> _Information supplied_
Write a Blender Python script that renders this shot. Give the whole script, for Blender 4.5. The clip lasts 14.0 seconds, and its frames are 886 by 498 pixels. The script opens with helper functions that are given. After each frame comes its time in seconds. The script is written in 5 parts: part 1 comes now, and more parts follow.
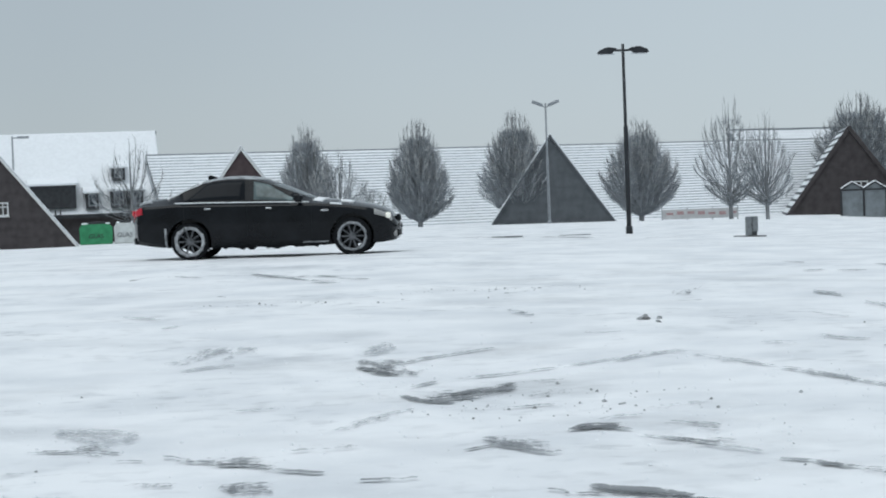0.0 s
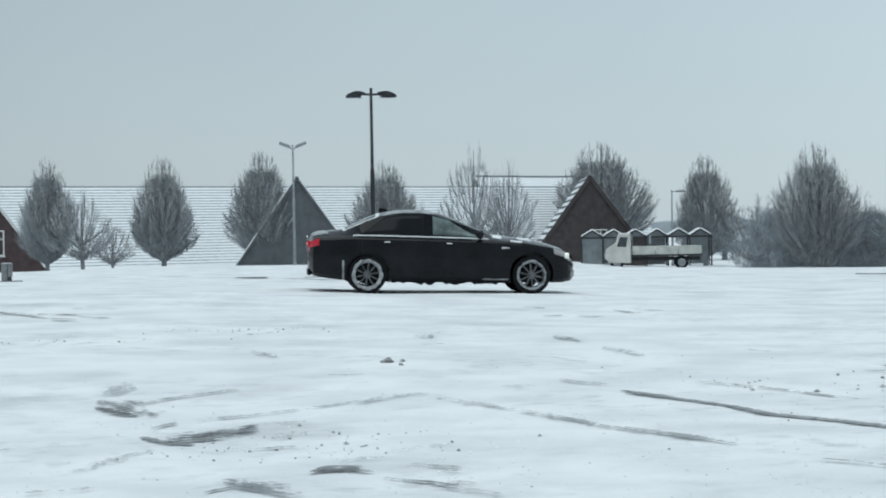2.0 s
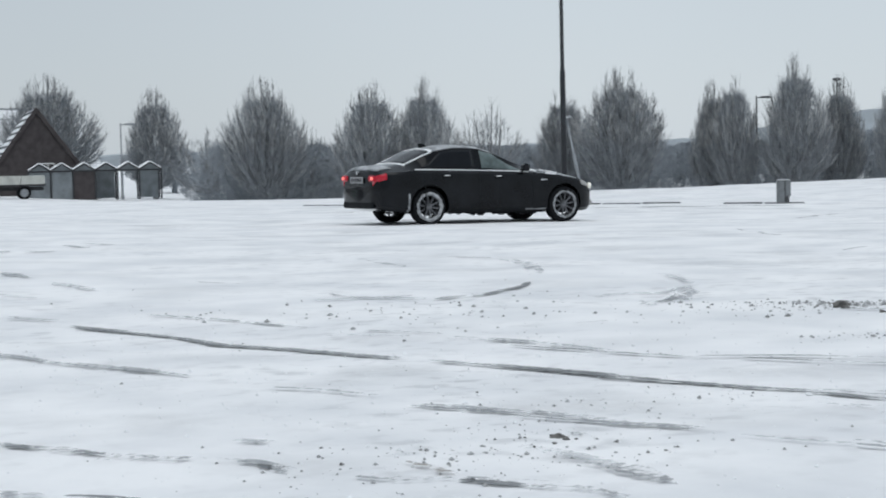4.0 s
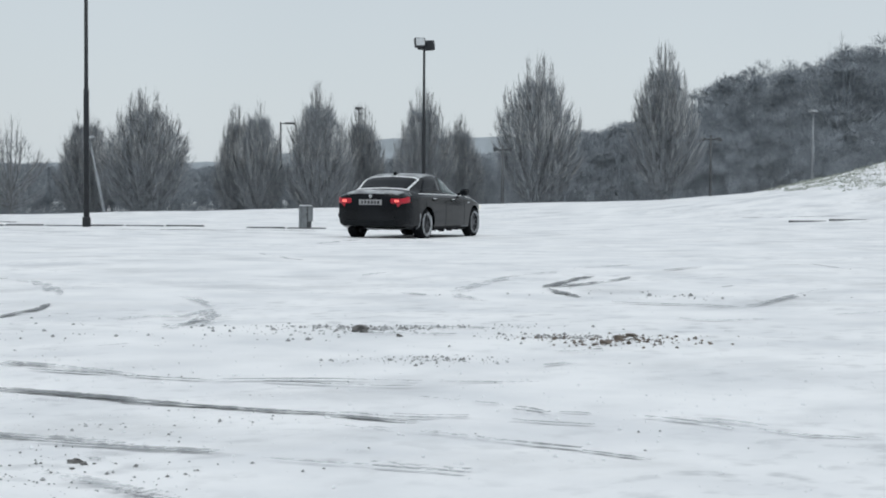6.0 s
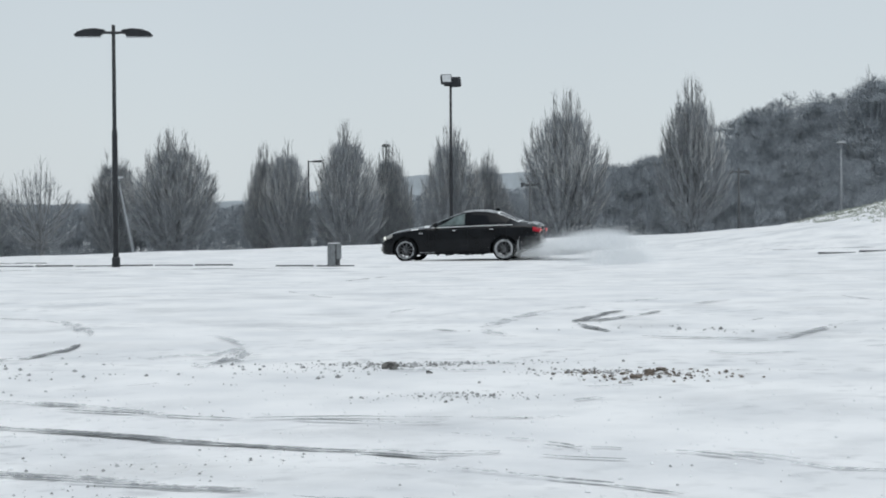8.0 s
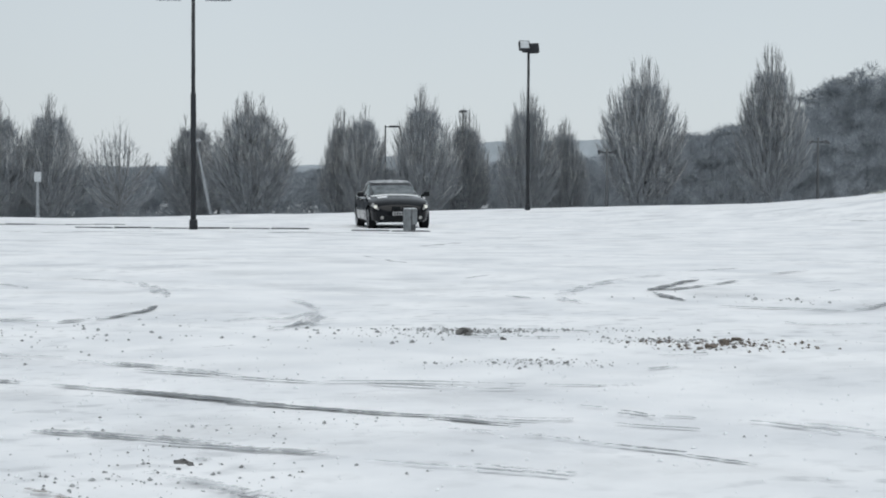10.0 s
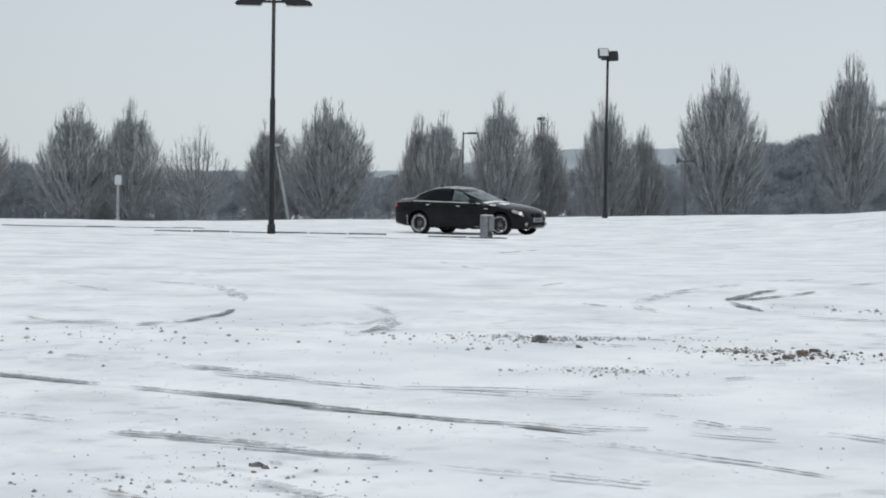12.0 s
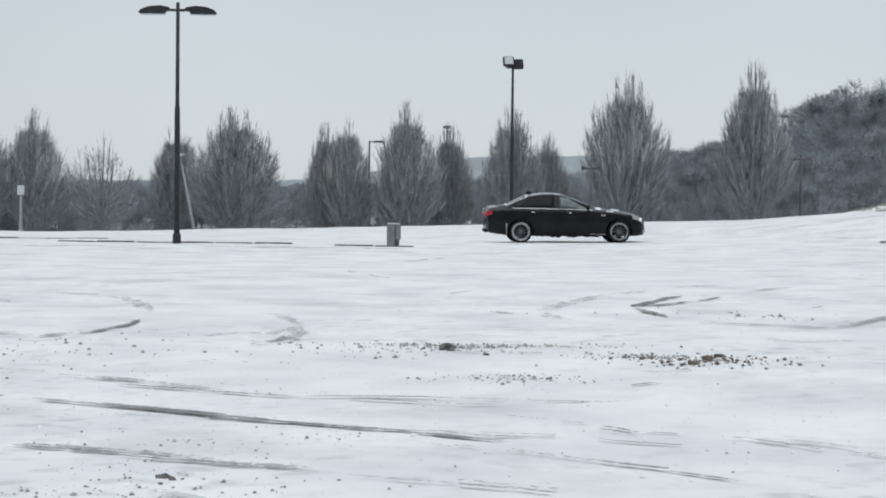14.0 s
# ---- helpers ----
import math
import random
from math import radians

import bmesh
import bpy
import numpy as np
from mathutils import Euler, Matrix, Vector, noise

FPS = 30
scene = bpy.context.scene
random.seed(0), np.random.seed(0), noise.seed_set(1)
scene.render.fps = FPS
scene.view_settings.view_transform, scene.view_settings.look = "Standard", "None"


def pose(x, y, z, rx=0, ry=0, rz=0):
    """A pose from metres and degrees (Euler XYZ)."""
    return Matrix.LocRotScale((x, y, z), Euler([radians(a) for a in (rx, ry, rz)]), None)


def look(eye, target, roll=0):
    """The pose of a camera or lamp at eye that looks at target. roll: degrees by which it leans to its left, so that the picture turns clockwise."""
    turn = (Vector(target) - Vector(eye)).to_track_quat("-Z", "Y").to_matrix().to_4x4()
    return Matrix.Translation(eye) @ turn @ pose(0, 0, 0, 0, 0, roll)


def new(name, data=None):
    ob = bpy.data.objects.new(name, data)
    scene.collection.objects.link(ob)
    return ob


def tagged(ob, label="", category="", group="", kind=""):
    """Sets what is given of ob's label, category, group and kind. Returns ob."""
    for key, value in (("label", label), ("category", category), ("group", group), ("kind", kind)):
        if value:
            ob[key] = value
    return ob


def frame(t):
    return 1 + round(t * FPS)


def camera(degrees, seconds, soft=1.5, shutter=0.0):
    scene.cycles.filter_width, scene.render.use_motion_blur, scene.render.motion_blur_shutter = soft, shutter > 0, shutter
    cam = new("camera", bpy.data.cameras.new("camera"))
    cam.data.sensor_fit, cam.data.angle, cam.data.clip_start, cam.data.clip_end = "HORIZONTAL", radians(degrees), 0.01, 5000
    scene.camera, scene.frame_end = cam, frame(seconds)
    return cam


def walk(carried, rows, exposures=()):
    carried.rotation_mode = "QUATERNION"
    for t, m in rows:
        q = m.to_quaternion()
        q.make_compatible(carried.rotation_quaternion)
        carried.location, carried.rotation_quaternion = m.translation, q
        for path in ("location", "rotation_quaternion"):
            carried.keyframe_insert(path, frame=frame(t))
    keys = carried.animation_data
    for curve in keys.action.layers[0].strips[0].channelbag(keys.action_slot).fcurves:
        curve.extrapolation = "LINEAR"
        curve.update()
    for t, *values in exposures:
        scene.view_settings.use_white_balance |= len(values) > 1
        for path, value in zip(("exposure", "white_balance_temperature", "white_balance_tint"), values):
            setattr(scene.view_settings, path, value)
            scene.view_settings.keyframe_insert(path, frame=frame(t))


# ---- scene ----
EYE = Vector((0.0, 0.0, 1.15))
cam = camera(26.93, 14.0, soft=1.9, shutter=0.1)

# seconds, bearing to the right, tilt, roll
PATH = [
    (0, 0.011, -1.475, -2.191),
    (0.5, -0.481, -0.786, -1.857),
    (1, 1.549, -0.592, -1.689),
    (1.5, 5.294, -0.175, -1.382),
    (2, 7.926, -0.391, -0.983),
    (2.5, 12.403, -2.517, -0.869),
    (3, 16.756, -3.186, -0.727),
    (3.5, 20.624, -2.455, -1.256),
    (4, 24.782, -2.788, -1.256),
    (4.2, 26.901, -3.024, -1.080),
    (6.5, 41.017, -1.888, 0.202),
    (7, 41.691, -1.861, 0.009),
    (7.5, 40.125, -1.581, -0.460),
    (8, 38.607, -1.072, -0.452),
    (8.2, 38.043, -0.938, -0.421),
    (10.3, 35.500, -2.138, 0.406),
    (10.5, 34.767, -1.861, 0.440),
    (11, 34.007, -1.903, 0.579),
    (11.5, 33.822, -2.021, 0.642),
    (12, 33.893, -1.929, 0.836),
    (12.5, 34.298, -1.776, 0.778),
    (13, 35.077, -1.846, 0.756),
    (13.5, 36.256, -1.983, 0.780),
    (14, 36.775, -1.637, 0.524),
]


def gaze(bearing, tilt, roll):
    a, e = radians(bearing), radians(tilt)
    return look(EYE, EYE + Vector((math.sin(a) * math.cos(e), math.cos(a) * math.cos(e), math.sin(e))), roll)


EXPOSURES = [(0.0, 0.06, 6050, 5), (0.5, -0.06, 6050, 4), (1.0, 0.03, 6030, 3), (1.5, 0.07, 6000, 2), (2.0, 0.06, 5950, 0), (2.4, 0.05, 5950, 0), (2.7, 0.08, 6200, 8), (4.2, 0.04, 6200, 8), (6.5, 0.04, 6290, 7), (7.5, 0.06, 6300, 7), (14.0, 0.07, 6340, 8)]
walk(cam, [(t, gaze(b, e, r)) for t, b, e, r in PATH], EXPOSURES)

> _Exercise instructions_
Copy the listing in full and without alteration, omitting every picture.

> _Response to this exercise_
Write a Blender Python script that renders this shot. Give the whole script, for Blender 4.5. The clip lasts 14.0 seconds, and its frames are 886 by 498 pixels. The script opens with helper functions that are given. After each frame comes its time in seconds. The script is written in 5 parts: part 1 comes now, and more parts follow.
0.0 s
2.0 s
4.0 s
6.0 s
8.0 s
10.0 s
12.0 s
14.0 s
# ---- helpers ----
import math
import random
from math import radians

import bmesh
import bpy
import numpy as np
from mathutils import Euler, Matrix, Vector, noise

FPS = 30
scene = bpy.context.scene
random.seed(0), np.random.seed(0), noise.seed_set(1)
scene.render.fps = FPS
scene.view_settings.view_transform, scene.view_settings.look = "Standard", "None"


def pose(x, y, z, rx=0, ry=0, rz=0):
    """A pose from metres and degrees (Euler XYZ)."""
    return Matrix.LocRotScale((x, y, z), Euler([radians(a) for a in (rx, ry, rz)]), None)


def look(eye, target, roll=0):
    """The pose of a camera or lamp at eye that looks at target. roll: degrees by which it leans to its left, so that the picture turns clockwise."""
    turn = (Vector(target) - Vector(eye)).to_track_quat("-Z", "Y").to_matrix().to_4x4()
    return Matrix.Translation(eye) @ turn @ pose(0, 0, 0, 0, 0, roll)


def new(name, data=None):
    ob = bpy.data.objects.new(name, data)
    scene.collection.objects.link(ob)
    return ob


def tagged(ob, label="", category="", group="", kind=""):
    """Sets what is given of ob's label, category, group and kind. Returns ob."""
    for key, value in (("label", label), ("category", category), ("group", group), ("kind", kind)):
        if value:
            ob[key] = value
    return ob


def frame(t):
    return 1 + round(t * FPS)


def camera(degrees, seconds, soft=1.5, shutter=0.0):
    scene.cycles.filter_width, scene.render.use_motion_blur, scene.render.motion_blur_shutter = soft, shutter > 0, shutter
    cam = new("camera", bpy.data.cameras.new("camera"))
    cam.data.sensor_fit, cam.data.angle, cam.data.clip_start, cam.data.clip_end = "HORIZONTAL", radians(degrees), 0.01, 5000
    scene.camera, scene.frame_end = cam, frame(seconds)
    return cam


def walk(carried, rows, exposures=()):
    carried.rotation_mode = "QUATERNION"
    for t, m in rows:
        q = m.to_quaternion()
        q.make_compatible(carried.rotation_quaternion)
        carried.location, carried.rotation_quaternion = m.translation, q
        for path in ("location", "rotation_quaternion"):
            carried.keyframe_insert(path, frame=frame(t))
    keys = carried.animation_data
    for curve in keys.action.layers[0].strips[0].channelbag(keys.action_slot).fcurves:
        curve.extrapolation = "LINEAR"
        curve.update()
    for t, *values in exposures:
        scene.view_settings.use_white_balance |= len(values) > 1
        for path, value in zip(("exposure", "white_balance_temperature", "white_balance_tint"), values):
            setattr(scene.view_settings, path, value)
            scene.view_settings.keyframe_insert(path, frame=frame(t))


# ---- scene ----
EYE = Vector((0.0, 0.0, 1.15))
cam = camera(26.93, 14.0, soft=1.9, shutter=0.1)

# seconds, bearing to the right, tilt, roll
PATH = [
    (0, 0.011, -1.475, -2.191),
    (0.5, -0.481, -0.786, -1.857),
    (1, 1.549, -0.592, -1.689),
    (1.5, 5.294, -0.175, -1.382),
    (2, 7.926, -0.391, -0.983),
    (2.5, 12.403, -2.517, -0.869),
    (3, 16.756, -3.186, -0.727),
    (3.5, 20.624, -2.455, -1.256),
    (4, 24.782, -2.788, -1.256),
    (4.2, 26.901, -3.024, -1.080),
    (6.5, 41.017, -1.888, 0.202),
    (7, 41.691, -1.861, 0.009),
    (7.5, 40.125, -1.581, -0.460),
    (8, 38.607, -1.072, -0.452),
    (8.2, 38.043, -0.938, -0.421),
    (10.3, 35.500, -2.138, 0.406),
    (10.5, 34.767, -1.861, 0.440),
    (11, 34.007, -1.903, 0.579),
    (11.5, 33.822, -2.021, 0.642),
    (12, 33.893, -1.929, 0.836),
    (12.5, 34.298, -1.776, 0.778),
    (13, 35.077, -1.846, 0.756),
    (13.5, 36.256, -1.983, 0.780),
    (14, 36.775, -1.637, 0.524),
]


def gaze(bearing, tilt, roll):
    a, e = radians(bearing), radians(tilt)
    return look(EYE, EYE + Vector((math.sin(a) * math.cos(e), math.cos(a) * math.cos(e), math.sin(e))), roll)


EXPOSURES = [(0.0, 0.06, 6050, 5), (0.5, -0.06, 6050, 4), (1.0, 0.03, 6030, 3), (1.5, 0.07, 6000, 2), (2.0, 0.06, 5950, 0), (2.4, 0.05, 5950, 0), (2.7, 0.08, 6200, 8), (4.2, 0.04, 6200, 8), (6.5, 0.04, 6290, 7), (7.5, 0.06, 6300, 7), (14.0, 0.07, 6340, 8)]
walk(cam, [(t, gaze(b, e, r)) for t, b, e, r in PATH], EXPOSURES)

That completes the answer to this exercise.